Start of DATA TO PROCESS
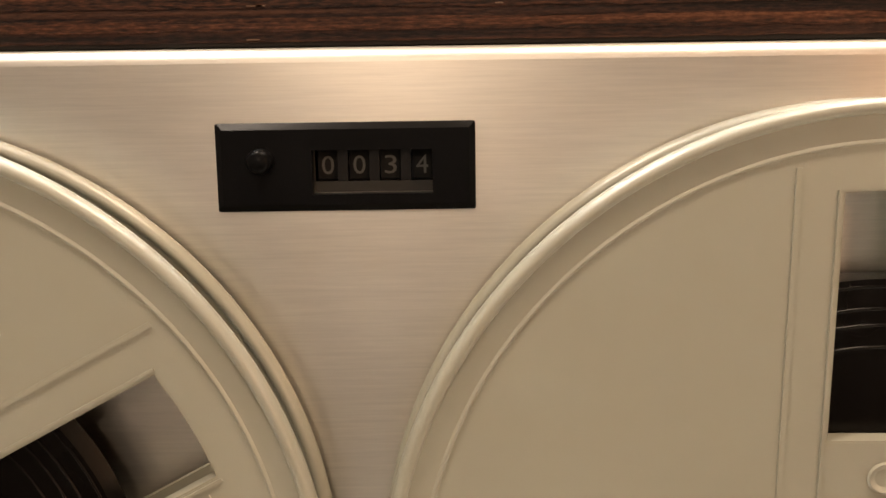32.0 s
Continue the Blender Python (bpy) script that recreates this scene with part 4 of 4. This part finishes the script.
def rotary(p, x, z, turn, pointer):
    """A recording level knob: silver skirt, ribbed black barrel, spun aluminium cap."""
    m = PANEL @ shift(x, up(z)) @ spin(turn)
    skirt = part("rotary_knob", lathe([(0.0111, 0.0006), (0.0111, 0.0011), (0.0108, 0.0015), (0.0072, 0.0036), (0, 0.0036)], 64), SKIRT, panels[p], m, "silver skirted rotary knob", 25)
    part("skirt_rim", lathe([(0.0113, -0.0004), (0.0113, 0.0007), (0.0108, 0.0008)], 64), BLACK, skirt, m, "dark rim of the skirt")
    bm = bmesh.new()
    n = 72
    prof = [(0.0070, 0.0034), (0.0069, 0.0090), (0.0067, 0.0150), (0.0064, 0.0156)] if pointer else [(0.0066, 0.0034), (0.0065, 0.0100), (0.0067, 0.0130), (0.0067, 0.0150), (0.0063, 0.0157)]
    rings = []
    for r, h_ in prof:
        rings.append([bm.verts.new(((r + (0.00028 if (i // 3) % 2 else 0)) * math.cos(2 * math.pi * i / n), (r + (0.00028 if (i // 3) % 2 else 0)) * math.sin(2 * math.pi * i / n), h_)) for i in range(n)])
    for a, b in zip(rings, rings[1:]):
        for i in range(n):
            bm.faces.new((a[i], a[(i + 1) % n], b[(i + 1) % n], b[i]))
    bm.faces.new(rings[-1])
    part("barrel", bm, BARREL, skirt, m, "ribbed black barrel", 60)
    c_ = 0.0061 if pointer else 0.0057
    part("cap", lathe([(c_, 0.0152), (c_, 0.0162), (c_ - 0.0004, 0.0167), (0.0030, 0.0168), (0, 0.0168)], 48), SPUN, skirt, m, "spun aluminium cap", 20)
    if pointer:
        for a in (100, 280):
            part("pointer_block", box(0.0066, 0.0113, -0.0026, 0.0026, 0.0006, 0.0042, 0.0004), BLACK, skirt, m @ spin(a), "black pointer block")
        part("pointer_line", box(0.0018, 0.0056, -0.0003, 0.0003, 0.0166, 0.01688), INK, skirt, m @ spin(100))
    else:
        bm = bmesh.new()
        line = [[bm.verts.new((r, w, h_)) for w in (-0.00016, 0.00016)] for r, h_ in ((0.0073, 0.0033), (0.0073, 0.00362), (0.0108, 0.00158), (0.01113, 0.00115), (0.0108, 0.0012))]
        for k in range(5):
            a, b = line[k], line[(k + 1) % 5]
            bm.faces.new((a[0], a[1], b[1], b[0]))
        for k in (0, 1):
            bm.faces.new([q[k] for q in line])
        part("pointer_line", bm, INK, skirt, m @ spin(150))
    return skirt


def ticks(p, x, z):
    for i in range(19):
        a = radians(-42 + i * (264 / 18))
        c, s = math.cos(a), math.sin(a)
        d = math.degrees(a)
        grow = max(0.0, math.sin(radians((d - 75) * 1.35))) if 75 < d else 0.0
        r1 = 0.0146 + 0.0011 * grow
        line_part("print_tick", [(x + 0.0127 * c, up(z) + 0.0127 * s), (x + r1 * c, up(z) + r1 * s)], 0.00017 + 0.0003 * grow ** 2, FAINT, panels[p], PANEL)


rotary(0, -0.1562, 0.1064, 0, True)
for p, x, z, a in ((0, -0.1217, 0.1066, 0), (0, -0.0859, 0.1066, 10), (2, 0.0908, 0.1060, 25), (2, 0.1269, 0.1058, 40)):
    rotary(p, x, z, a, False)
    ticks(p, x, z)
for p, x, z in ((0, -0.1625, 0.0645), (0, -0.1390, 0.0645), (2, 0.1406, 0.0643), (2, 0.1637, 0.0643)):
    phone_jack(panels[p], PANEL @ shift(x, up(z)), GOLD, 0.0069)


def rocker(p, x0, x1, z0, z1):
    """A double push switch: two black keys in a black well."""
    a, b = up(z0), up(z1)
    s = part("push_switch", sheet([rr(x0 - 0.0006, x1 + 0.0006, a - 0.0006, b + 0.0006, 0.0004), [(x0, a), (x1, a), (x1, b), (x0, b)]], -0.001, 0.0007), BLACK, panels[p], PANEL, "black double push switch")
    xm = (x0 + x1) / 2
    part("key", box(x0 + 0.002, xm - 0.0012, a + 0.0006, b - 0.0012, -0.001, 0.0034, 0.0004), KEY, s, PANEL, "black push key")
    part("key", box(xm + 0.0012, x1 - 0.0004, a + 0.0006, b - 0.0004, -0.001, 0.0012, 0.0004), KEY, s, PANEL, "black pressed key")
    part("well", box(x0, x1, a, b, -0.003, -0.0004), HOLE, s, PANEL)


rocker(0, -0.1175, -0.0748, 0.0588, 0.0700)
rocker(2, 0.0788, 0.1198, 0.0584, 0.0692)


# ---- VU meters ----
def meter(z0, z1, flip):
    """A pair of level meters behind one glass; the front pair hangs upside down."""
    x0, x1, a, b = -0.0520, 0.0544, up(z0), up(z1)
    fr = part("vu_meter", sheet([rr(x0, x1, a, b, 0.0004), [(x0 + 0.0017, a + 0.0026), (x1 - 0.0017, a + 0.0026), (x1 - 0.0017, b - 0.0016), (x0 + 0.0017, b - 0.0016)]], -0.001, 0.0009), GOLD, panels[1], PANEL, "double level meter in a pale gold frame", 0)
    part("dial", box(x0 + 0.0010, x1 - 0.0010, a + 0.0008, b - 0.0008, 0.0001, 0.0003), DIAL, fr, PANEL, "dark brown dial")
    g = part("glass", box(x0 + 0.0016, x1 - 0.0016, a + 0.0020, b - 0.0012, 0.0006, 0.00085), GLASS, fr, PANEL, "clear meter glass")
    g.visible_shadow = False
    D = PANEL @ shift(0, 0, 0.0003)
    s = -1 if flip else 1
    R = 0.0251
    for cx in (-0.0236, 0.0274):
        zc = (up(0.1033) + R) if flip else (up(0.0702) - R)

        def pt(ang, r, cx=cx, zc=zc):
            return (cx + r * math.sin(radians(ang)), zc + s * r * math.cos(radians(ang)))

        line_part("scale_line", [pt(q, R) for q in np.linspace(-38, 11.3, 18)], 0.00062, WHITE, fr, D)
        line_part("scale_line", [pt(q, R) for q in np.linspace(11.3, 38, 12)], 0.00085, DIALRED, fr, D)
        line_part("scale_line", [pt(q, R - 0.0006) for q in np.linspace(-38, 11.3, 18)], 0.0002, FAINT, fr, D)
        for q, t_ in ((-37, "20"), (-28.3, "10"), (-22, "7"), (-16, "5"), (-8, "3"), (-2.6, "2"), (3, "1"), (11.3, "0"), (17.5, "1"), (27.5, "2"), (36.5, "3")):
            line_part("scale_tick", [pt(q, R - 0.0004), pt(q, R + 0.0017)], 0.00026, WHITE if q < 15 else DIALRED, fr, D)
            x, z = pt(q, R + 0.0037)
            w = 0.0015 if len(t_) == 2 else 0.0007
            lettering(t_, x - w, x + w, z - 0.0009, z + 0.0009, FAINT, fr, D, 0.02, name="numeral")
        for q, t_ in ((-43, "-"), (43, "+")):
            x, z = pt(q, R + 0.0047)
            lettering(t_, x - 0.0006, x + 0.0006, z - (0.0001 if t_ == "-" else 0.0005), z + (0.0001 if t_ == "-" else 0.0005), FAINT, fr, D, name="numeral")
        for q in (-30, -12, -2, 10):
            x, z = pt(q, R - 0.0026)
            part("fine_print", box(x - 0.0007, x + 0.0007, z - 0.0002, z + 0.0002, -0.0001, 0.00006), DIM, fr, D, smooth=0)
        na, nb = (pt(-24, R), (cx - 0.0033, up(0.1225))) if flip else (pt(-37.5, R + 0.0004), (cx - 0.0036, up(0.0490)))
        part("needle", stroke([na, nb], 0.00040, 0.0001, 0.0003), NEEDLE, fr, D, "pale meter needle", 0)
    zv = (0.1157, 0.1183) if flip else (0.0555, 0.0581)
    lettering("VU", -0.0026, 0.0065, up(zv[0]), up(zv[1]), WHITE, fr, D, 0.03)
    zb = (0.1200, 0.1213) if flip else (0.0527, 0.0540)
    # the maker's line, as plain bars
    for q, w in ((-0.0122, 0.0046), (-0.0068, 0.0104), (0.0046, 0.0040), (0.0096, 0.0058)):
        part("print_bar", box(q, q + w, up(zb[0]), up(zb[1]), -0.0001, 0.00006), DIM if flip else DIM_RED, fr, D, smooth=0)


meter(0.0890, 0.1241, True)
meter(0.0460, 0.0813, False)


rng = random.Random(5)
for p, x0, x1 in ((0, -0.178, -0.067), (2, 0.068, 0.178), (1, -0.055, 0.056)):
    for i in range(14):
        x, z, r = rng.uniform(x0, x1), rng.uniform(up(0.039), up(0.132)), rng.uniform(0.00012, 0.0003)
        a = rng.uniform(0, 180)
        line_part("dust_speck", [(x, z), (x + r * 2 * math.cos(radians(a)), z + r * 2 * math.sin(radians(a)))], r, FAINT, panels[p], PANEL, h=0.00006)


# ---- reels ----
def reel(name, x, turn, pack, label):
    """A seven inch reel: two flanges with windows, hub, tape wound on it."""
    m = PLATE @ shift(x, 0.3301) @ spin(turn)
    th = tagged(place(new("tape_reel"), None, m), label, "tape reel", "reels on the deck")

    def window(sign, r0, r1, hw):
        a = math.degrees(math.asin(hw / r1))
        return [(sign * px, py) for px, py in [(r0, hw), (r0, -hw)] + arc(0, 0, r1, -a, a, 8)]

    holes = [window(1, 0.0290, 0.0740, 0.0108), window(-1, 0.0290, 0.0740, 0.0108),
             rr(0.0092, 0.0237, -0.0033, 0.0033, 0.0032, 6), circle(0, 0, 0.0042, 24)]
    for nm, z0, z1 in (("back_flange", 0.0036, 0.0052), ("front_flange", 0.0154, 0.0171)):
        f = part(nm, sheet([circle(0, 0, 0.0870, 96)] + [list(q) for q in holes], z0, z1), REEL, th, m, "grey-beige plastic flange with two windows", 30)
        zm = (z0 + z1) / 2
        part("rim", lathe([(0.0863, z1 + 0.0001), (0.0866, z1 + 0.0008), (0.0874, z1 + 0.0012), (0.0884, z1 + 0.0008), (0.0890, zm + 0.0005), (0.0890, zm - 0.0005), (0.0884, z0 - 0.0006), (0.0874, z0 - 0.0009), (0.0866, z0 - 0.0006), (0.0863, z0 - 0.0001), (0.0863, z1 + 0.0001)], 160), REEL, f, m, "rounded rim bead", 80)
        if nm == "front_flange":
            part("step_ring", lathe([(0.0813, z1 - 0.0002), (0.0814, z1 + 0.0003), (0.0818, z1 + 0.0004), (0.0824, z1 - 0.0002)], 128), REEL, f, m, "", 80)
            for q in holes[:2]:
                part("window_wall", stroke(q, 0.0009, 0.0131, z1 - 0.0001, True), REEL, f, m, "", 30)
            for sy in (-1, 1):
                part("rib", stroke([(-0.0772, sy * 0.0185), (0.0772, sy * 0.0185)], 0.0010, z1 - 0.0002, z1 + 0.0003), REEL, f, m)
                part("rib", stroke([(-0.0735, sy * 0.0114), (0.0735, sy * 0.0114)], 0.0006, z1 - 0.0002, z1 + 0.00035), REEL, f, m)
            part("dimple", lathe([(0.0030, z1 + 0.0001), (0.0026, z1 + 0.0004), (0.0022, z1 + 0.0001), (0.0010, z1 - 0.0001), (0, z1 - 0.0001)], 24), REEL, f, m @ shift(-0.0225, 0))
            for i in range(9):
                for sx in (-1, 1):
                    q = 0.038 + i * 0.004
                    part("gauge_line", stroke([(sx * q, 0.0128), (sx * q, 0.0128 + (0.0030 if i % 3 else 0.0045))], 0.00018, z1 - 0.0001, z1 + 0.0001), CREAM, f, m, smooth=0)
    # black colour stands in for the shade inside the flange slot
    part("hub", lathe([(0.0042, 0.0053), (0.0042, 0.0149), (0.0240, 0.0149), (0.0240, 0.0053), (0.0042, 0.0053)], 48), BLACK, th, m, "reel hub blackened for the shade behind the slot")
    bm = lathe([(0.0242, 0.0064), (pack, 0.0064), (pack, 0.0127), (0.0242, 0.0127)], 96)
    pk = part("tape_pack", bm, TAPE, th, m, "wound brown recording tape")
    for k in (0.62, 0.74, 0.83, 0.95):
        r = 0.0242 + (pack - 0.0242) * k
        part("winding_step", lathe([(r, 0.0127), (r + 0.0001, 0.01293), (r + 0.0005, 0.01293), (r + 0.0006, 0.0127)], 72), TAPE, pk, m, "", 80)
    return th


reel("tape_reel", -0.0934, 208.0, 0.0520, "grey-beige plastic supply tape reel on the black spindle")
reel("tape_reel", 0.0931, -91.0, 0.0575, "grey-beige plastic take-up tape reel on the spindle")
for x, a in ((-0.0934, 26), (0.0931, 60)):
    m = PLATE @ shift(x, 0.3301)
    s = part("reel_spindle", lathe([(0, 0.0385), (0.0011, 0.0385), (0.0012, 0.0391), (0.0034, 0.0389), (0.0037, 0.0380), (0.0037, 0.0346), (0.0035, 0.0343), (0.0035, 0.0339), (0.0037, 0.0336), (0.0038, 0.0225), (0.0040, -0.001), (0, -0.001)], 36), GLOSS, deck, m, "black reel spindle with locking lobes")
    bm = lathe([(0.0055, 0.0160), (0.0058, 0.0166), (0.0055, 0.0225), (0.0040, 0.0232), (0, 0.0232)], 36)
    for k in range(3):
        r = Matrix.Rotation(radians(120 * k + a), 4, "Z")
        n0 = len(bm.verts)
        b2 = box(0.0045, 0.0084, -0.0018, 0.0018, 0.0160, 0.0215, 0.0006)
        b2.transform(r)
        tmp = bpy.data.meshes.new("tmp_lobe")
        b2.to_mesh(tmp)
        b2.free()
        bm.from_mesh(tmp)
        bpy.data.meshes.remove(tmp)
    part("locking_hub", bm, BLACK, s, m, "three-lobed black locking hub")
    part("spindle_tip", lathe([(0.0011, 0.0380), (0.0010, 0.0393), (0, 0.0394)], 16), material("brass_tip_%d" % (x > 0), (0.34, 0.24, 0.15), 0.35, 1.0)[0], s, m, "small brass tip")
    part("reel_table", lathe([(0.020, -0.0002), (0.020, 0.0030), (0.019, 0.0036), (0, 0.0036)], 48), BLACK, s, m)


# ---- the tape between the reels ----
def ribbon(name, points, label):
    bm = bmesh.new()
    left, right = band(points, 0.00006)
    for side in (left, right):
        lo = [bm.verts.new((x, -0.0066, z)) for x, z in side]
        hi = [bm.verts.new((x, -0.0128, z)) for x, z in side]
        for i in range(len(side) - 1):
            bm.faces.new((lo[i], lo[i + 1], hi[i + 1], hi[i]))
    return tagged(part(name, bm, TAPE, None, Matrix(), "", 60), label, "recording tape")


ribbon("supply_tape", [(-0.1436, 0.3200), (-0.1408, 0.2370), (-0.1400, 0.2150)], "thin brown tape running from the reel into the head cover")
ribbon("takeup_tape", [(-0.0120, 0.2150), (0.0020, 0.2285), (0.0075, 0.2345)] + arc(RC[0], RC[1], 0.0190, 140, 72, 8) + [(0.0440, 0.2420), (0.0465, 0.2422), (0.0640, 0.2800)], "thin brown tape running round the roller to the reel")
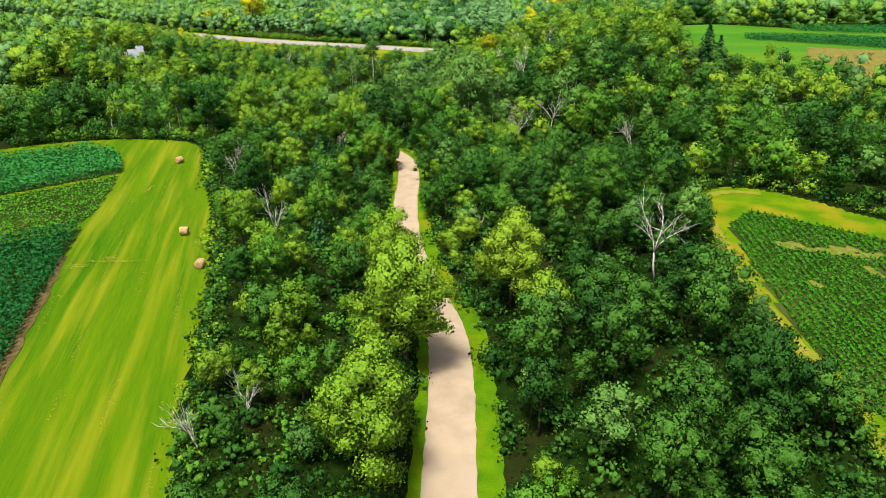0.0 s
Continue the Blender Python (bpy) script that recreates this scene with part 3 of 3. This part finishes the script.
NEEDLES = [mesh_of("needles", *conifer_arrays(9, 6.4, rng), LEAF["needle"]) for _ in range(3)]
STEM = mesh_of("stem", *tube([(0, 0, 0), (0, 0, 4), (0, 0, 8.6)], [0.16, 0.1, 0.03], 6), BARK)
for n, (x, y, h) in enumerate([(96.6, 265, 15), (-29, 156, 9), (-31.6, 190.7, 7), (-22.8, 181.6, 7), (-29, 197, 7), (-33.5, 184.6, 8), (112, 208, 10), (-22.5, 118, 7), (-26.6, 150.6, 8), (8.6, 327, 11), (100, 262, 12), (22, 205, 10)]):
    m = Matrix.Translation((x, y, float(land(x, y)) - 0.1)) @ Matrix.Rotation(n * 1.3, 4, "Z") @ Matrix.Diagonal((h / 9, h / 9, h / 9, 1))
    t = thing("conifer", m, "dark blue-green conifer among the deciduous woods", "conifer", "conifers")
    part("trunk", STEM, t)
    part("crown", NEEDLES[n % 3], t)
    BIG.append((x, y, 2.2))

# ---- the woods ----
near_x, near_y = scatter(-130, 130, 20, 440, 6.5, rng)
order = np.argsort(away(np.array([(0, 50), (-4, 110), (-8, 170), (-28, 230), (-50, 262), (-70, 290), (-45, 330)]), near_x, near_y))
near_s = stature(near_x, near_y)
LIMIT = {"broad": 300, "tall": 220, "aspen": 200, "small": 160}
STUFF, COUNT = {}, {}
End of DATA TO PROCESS
Find how many lines in the material hold the word "This" and state that number alone.

2